The Tobacco Factory has proven time and again that great Shakespearean companies exist outside of the Royal Shakespeare Company and London. It has developed a national reputation, and its new production King Lear, directed by Andrew Hilton, uses the intimate space to immerse the audience completely in the story.
Both cast and creative decisions from the opening scene make it clear that this is to be a highly stripped back and bare production of Lear but nonetheless one that allows you to appreciate fully the exceptional performance from John Shrapnel as the flawed protagonist. The telling of the story is done with great skill. The opening scene in which we first learn of Lear's character is presented simply: Lear, his daughters, their husbands (bar Cordelia’s) and a central table. Lear values appearances and aesthetics over the real and the sincere. Shrapnel's Lear is more than used to being pandered to throughout his life, and his every whim has been indulged, resulting in fiery anger when he doesn’t get his way.

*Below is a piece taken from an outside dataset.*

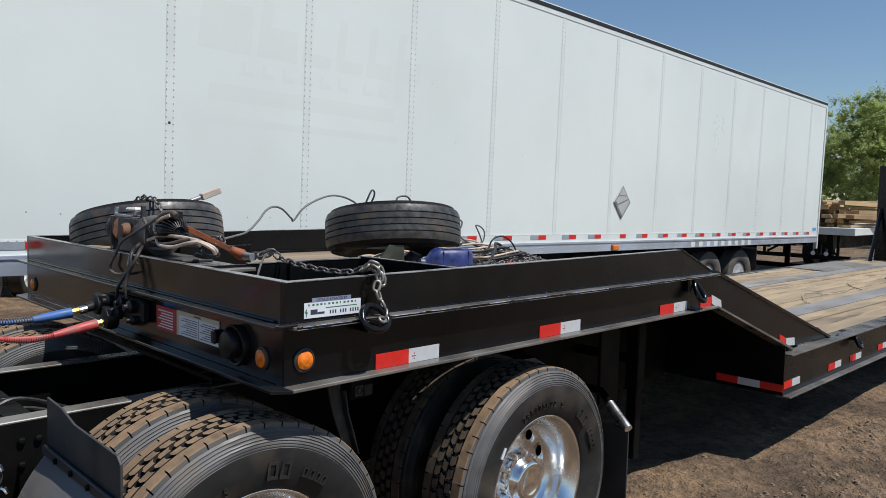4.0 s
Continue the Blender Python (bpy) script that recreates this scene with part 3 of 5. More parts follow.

Shrapnel is compelling in how he switches suddenly into this fury, and from the beginning the audience is absorbed. The tension only builds from here on in, and, drawn out over a three-hour period, it is not only exhausting for the cast but the audience too.
I adored the presentation of Lear's three daughters, each played with enough individuality to be interesting roles in their own right as Goneril (Julia Hills) and Regan (Dorothea Myer-Bennett) can so often be indistinguishable, so alike are they in their scheming, greed and need for power. Their collaboration as the play develops becomes more and more remarkable in its sinister nature. They become unrecognizable from the girls who fawned on their father's desires in scene one. The coldness with which Regan orders Kent (Simon Armstrong) to the stocks forces the audience to re-evaluate the nature of her character. Incidentally, in comparison, Armstrong's Kent is intensely likeable, providing a much needed titter against the imminent gloom.
A special mention must also go to Jack Whitam's portrayal of Edmund, who similarly lifts the first act, which is so vitally important when Hilton has created such a characteristically stripped back production. He plays on the audience’s need to sympathise and emphasise with a character when all appear so deeply flawed; we understand his need for recognition having previously only been noted for his illegitimacy.
Despite its pureness, Hilton's production is also impressive for its attention to detail. The set changes are like small bursts of choreography and all timed to precision, with a fold of a tablecloth here and a swapping of props there. The costumes visually are very pleasing to the eye but on reflection somewhat extravagant given the other surrounding creative decisions and intimacy of the space. Lear's daughters first sweep onto the stage in luxurious floor-length gowns and are laden with pearls while the men appear equally opulent.
As earlier noted, Lear's descent into further madness is incredibly powerful as he never fully recovers his sanity despite his new found appreciation of Cordelia (Eleanor Yates). The final scene, designed to rip at the heart, left most with tears in their eyes, and the space’s intimacy only heightens this experience because you are more than aware of your fellow viewer. Indeed the climax is so exhaustingly dramatic, one wonders how the cast can perform it night after night - however we should be very glad they do.